Funded by National Science Foundation, the USArray provided new insight and new data to address fundamental questions in earthquake physics, volcanic processes, core-mantle interactions, active deformation and tectonics, continental structure and evolution, geodynamics, and crustal fluids.
The deployment of the USArray / TA remote stations started in 2004 and grew to the level of about 450 stations with station spacing of ~70 km, rolled from West to East of continental USA, and currently is operating in Alaska. Through the course of the USArray / TA project, each remote station was commissioned and decommissioned five times, running at a single location for about two years.
From remote stations, data are transmitted in real-time to the USArray / TA Facility Data Center operated by Scripts Institute of Oceanography at UC San Diego. The final data repository is located at the IRIS Data Management Center in Seattle for further distribution to IRIS members and its affiliates.
Project Objective
In order to meet its scientific objectives, the USArray/TA was designed to operate in real-time with maximum reliability and data availability. Configuration of each remote USArray/TA station consists of a broadband seismometer (the majority of seismometers in USArray/TA are the STS-2.5), the Q330 data acquisition, the EpiSensor accelerometer, two barometers, an infrasound sensor, a temperature sensor and VIE unit (Intelligent power management and communication device).
At the USArray / TA Alaska deployment, the surface Broadband seismometers were replaced by the borehole seismometer due to Alaska’s harsh environmental conditions (~70% of borehole seismometers are STS-5).

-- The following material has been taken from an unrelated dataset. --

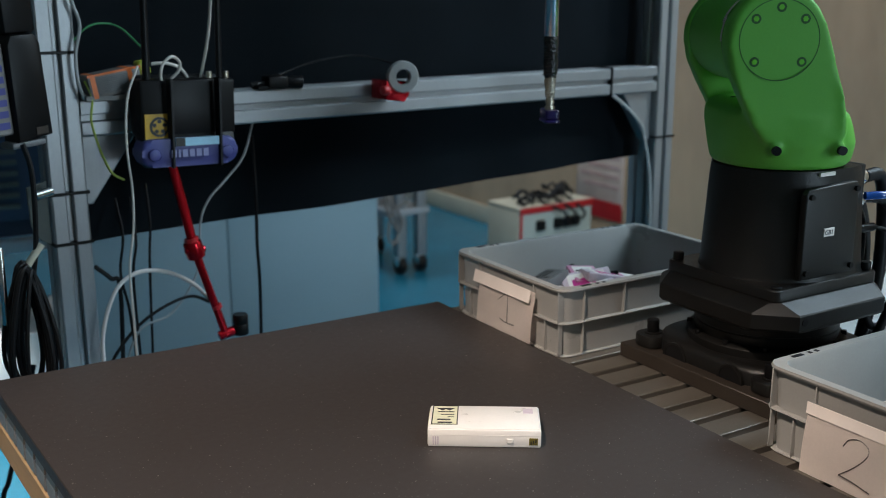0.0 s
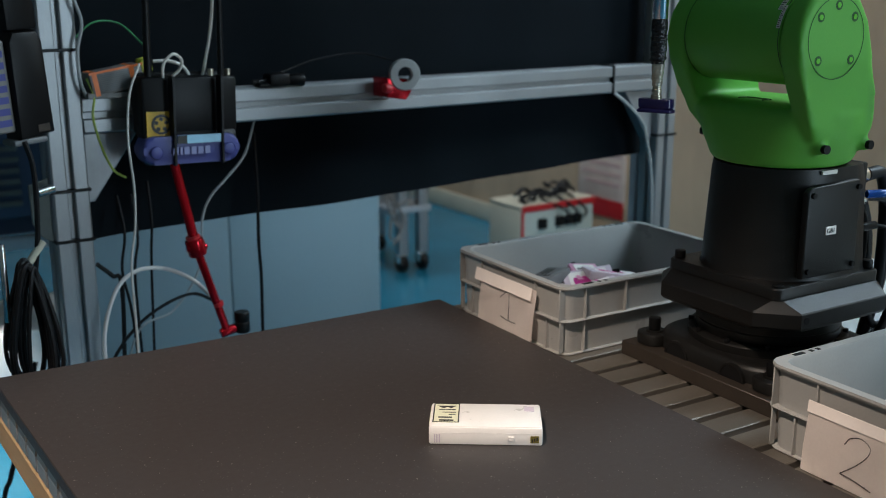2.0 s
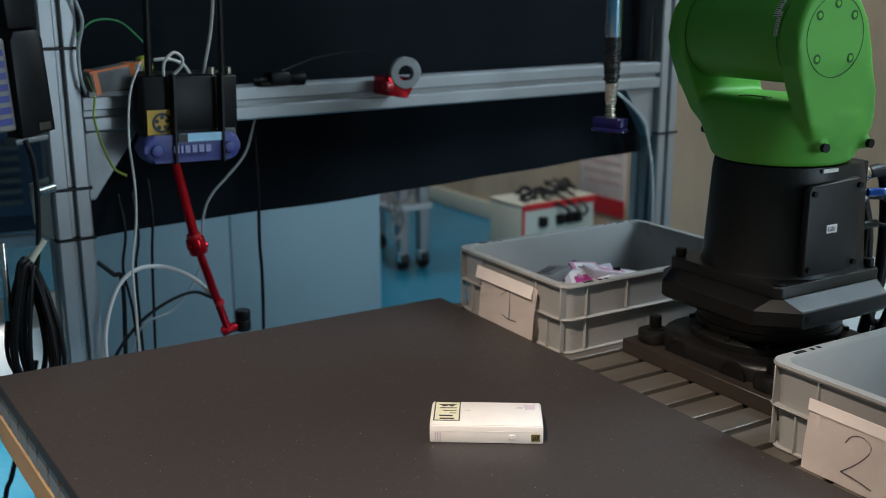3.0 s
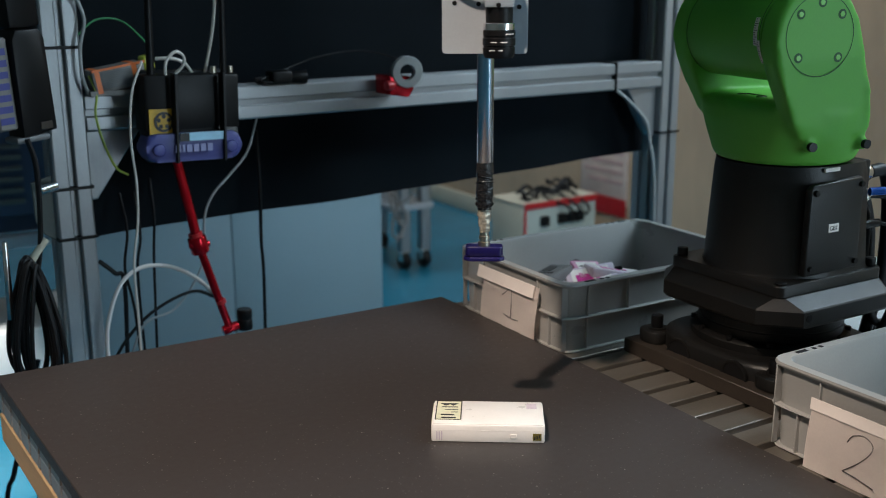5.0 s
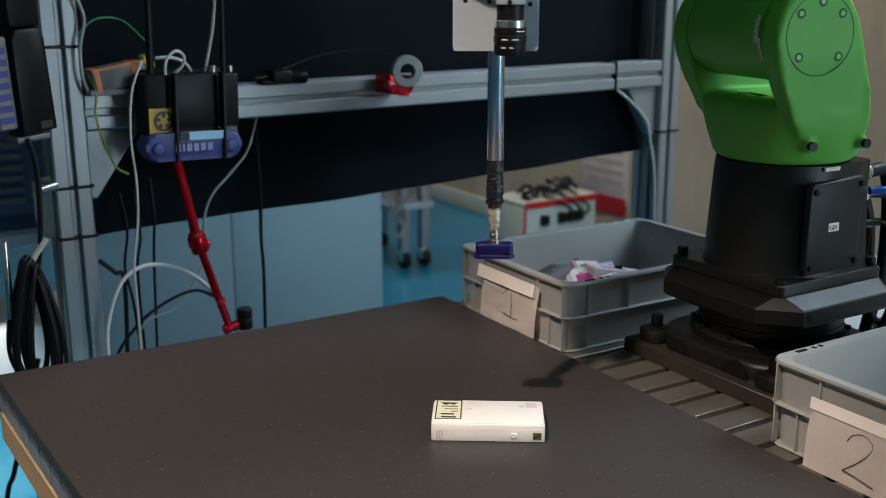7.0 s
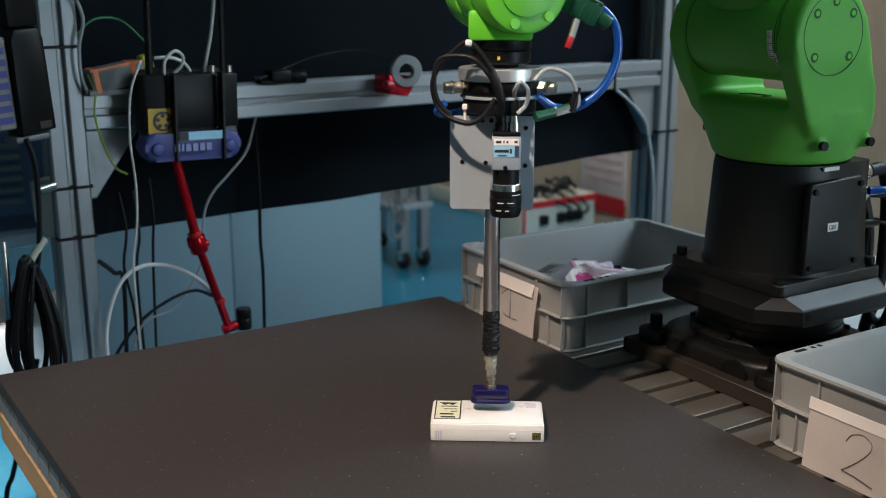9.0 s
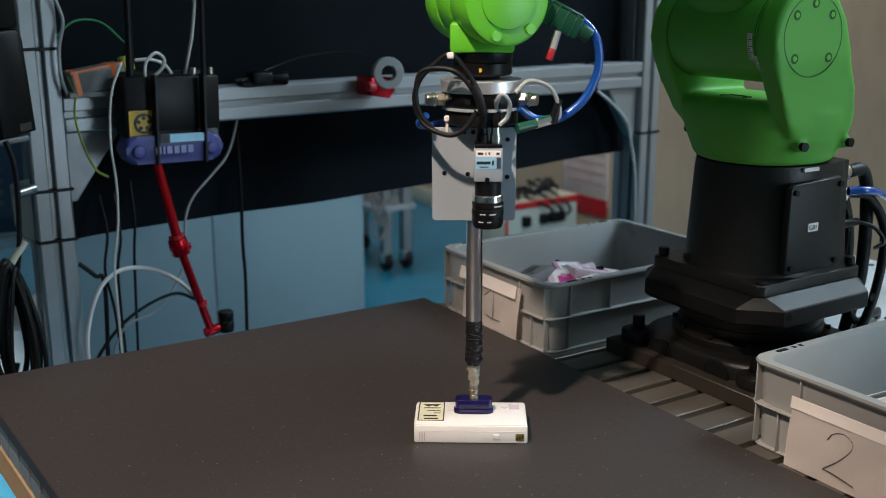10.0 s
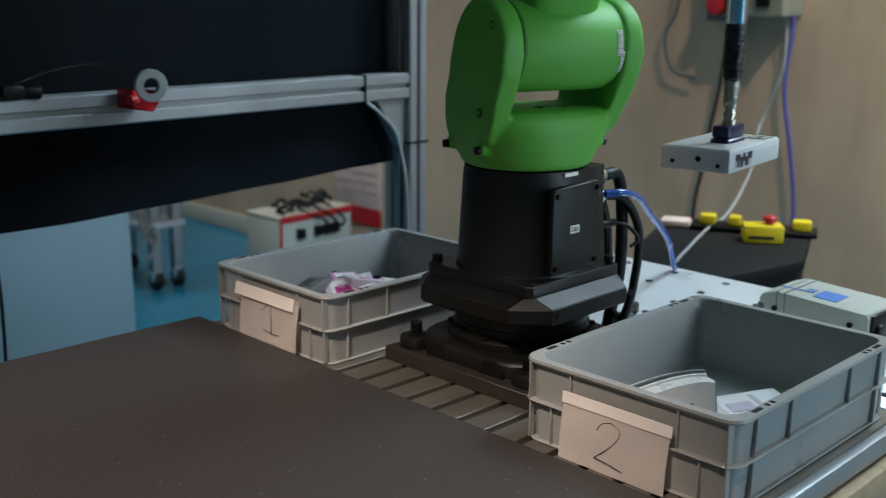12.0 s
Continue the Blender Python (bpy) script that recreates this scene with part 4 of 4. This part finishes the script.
def pendant():
    d = thing("hanging_handset", "black handheld unit with striped screen hung on the post", "handset", FRAME)
    m = pose(-0.362, -0.075, 0.37, 0, -3, 20)
    part("body", one(prism, [(-0.03, -0.075), (0.03, -0.07), (0.028, 0.07), (0.02, 0.085), (-0.02, 0.085), (-0.028, 0.07)], -0.022, 0.022, 0.006, 2, m @ pose(0, 0, 0, 90, 0, 0)), M_BLACK, d)
    part("upper_grip", one(box, (-0.026, -0.018, 0.086), (0.026, 0.018, 0.24), 0.006, 2, m), M_BLACK, d)
    scr = part("side_panel", one(box, (-0.062, -0.012, -0.062), (-0.030, 0.01, 0.075), 0.003, 1, m), M_TERM, d, "pale side panel with blue stripes")
    for i in range(7):
        part("stripe", one(box, (-0.059, -0.0128, -0.052 + 0.017 * i), (-0.036, -0.0118, -0.042 + 0.017 * i), 0, 1, m), M_ROUTER, scr)
    part("foot", one(box, (-0.04, -0.018, -0.084), (0.018, 0.018, -0.074), 0.004, 2, m), M_GROOVE, d)
    part("tag", one(box, (0.0, -0.0232, -0.066), (0.02, -0.022, -0.055), 0, 1, m), M_BRONZE, d, "brown tag")
    part("valve", one(rod, (-0.345, -0.02, 0.196), (-0.318, -0.012, 0.200), 0.008, seg=12), M_CHROME, d, "small metal fitting")
    cable("handset_cable", [(-0.375, -0.1, 0.292), (-0.366, -0.1, 0.248), (-0.368, -0.1, 0.16), (-0.378, -0.1, 0.089), (-0.40, -0.1, 0.0)], 0.0042, M_RUBBER, "black cable hanging from a handset", FRAME)
    # coil
    c = thing("cable_coil", "coiled black cable hanging on a metal hook", "cable coil", FRAME @ pose(-0.010, 0, 0))
    rnd = random.Random(9)
    for k in range(16):
        w, h = 0.016 + 0.022 * rnd.random(), 0.095 + 0.022 * rnd.random()
        cx, cy, cz = -0.392 + 0.014 * (rnd.random() - 0.5), -0.15 + 0.003 * k - 0.024, 0.112 - h + 0.006 * rnd.random()
        pts = [(cx + w * math.cos(t) * (1 - 0.45 * math.sin(t)), cy + 0.004 * math.sin(2 * t), cz + h * math.sin(t)) for t in [i * math.pi / 6 for i in range(13)]]
        part("loop", one(tube, pts, 0.0034, 7, 4), M_RUBBER, c)
    part("hook", one(rod, (-0.425, -0.15, 0.03), (-0.423, -0.15, 0.15), 0.0055, 0.004, 12, 0.001), M_CHROME, c, "bright metal hook")
    part("bracket", one(rod, (-0.385, -0.10, 0.092), (-0.352, -0.10, 0.135), 0.006, seg=12), M_CABTOP, c, "pale slanting bracket")


pendant()

LOOSE = (
    ("white_cable", 0.0020, M_WIRE, "thin white cable hanging beside the frame post", [(-0.185, -0.085, 0.400), (-0.207, -0.09, 0.35), (-0.214, -0.09, 0.278), (-0.21, -0.09, 0.204), (-0.213, -0.09, 0.138), (-0.224, -0.09, 0.072), (-0.224, -0.09, -0.016), (-0.223, -0.09, -0.20)]),
    ("white_cable", 0.0029, M_WIRE, "white cable rising from the router", [(-0.04, -0.05, 0.60), (-0.04, -0.05, 0.516), (-0.047, -0.05, 0.451), (-0.06, -0.05, 0.395), (-0.070, -0.05, 0.360)]),
    ("grey_cable", 0.0024, M_GREY, "pale grey cable looping below the beam", [(0.063, 0.03, 0.282), (0.04, 0.03, 0.219), (0.004, 0.03, 0.18), (-0.031, 0.03, 0.147), (-0.05, 0.03, 0.106), (-0.061, 0.03, 0.016), (-0.115, 0.03, -0.056), (-0.181, 0.03, -0.082), (-0.225, 0.03, -0.2)]),
    ("white_cable", 0.0037, M_PAPER, "white cable arching to the red arm", [(-0.262, -0.03, -0.14), (-0.26, -0.03, -0.055), (-0.235, -0.03, 0.016), (-0.198, -0.03, 0.045), (-0.149, -0.03, 0.042), (-0.099, -0.03, 0.014), (-0.067, -0.045, -0.023)]),
    ("black_cable", 0.0030, M_RUBBER, "black cable arching to the red arm", [(-0.262, -0.04, -0.16), (-0.253, -0.04, -0.105), (-0.209, -0.04, -0.052), (-0.157, -0.04, -0.021), (-0.104, -0.04, -0.009), (-0.068, -0.045, -0.026)]),
    ("black_cable", 0.0035, M_RUBBER, "black cable hanging below the curtain", [(0.080, 0.075, 0.25), (0.080, 0.07, 0.136), (0.078, 0.07, 0.036), (0.08, 0.07, -0.044), (0.075, 0.07, -0.25)]),
    ("black_cable", 0.0026, M_RUBBER, "thin black cable hanging below the curtain", [(-0.19, 0.07, 0.16), (-0.194, 0.03, 0.098), (-0.203, 0.03, 0.033), (-0.191, 0.03, -0.053), (-0.181, 0.03, -0.25)]),
    ("black_cable", 0.0026, M_RUBBER, "thin black cable hanging below the curtain", [(-0.165, 0.07, 0.16), (-0.168, 0.04, 0.087), (-0.178, 0.04, 0.005), (-0.172, 0.04, -0.25)]),
    ("black_cable", 0.0026, M_RUBBER, "thin black cable hanging below the curtain", [(-0.132, 0.075, 0.18), (-0.134, 0.06, 0.105), (-0.14, 0.06, 0.026), (-0.15, 0.06, -0.25)]),
    ("earth_wire", 0.0020, M_YG, "thin yellow-green wire beside the post", [(-0.252, -0.02, 0.375), (-0.245, -0.03, 0.347), (-0.249, -0.03, 0.311), (-0.239, -0.03, 0.264), (-0.223, -0.03, 0.224), (-0.203, -0.03, 0.209)]),
    ("earth_wire", 0.0016, M_GW, "thin green wire looping to the router", [(-0.258, 0.0, 0.44), (-0.227, 0.0, 0.463), (-0.185, 0.0, 0.46), (-0.153, -0.02, 0.425)]),
    ("white_strap", 0.0030, M_GREY, "white cable beside the frame post", [(-0.254, -0.02, 0.56), (-0.262, -0.02, 0.508), (-0.252, -0.02, 0.464), (-0.262, -0.02, 0.42), (-0.262, -0.02, 0.375), (-0.254, -0.02, 0.345)]),
    ("black_cable", 0.0016, M_RUBBER, "thin black lead from camera to ring light", [(0.06, 0.0, 0.352), (0.127, 0.02, 0.369), (0.192, 0.02, 0.387), (0.278, 0.01, 0.395), (0.341, -0.03, 0.378)]),
    ("grey_cable", 0.0040, M_GREY, "grey cable curving to the frame post", [(0.942, -0.006, 0.282), (0.98, -0.012, 0.254), (1.029, -0.012, 0.211), (1.046, -0.012, 0.17), (1.075, -0.008, 0.05), (1.083, -0.008, -0.2)]),
    ("usb_lead", 0.0026, M_WIRE, "white lead looping from the router", [(-0.146, -0.08, 0.365), (-0.144, -0.08, 0.395), (-0.127, -0.08, 0.412), (-0.111, -0.075, 0.403), (-0.112, -0.07, 0.388), (-0.124, -0.065, 0.375)]),
    ("white_cable", 0.0028, M_WIRE, "thin white lead on top of the router", [(-0.15, -0.05, 0.40), (-0.125, -0.055, 0.400), (-0.10, -0.05, 0.390), (-0.085, -0.045, 0.37)]),
)
for nm, r, mm, lab, pts in LOOSE:
    cable(nm, pts, r, mm, lab, FRAME)
cable("black_cable", [(-0.58, 0.5, -0.16), (-0.615, 0.5, -0.28), (-0.644, 0.5, -0.377), (-0.665, 0.5, -0.45), (-0.72, 0.5, FLOOR + 0.006)], 0.0048, M_RUBBER, "black cable hanging to the floor behind the table")
cable("mains_plug_lead", [(-0.255, 0.0, 0.06), (-0.23, 0.0, 0.035), (-0.215, 0.0, 0.01), (-0.225, 0.0, -0.2)], 0.004, M_RUBBER, "black mains lead beside the post", FRAME)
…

The USArray / TA Data Center runs the Antelope system software for remote stations data collection, quality control, and data analysis.
Project Achievement
The Kinemetrics Aspen platform implemented in the USArray / TA project delivered a 99.8% data return over ~1,800 installations in over ten years. The synergy of high-data quality and data availability of these synchronized data streams, coming from the multitude of sensors, allowed unprecedented progress in science: more than 130 Ph.D. dissertations and 250 peer-reviewed papers published, and more counting.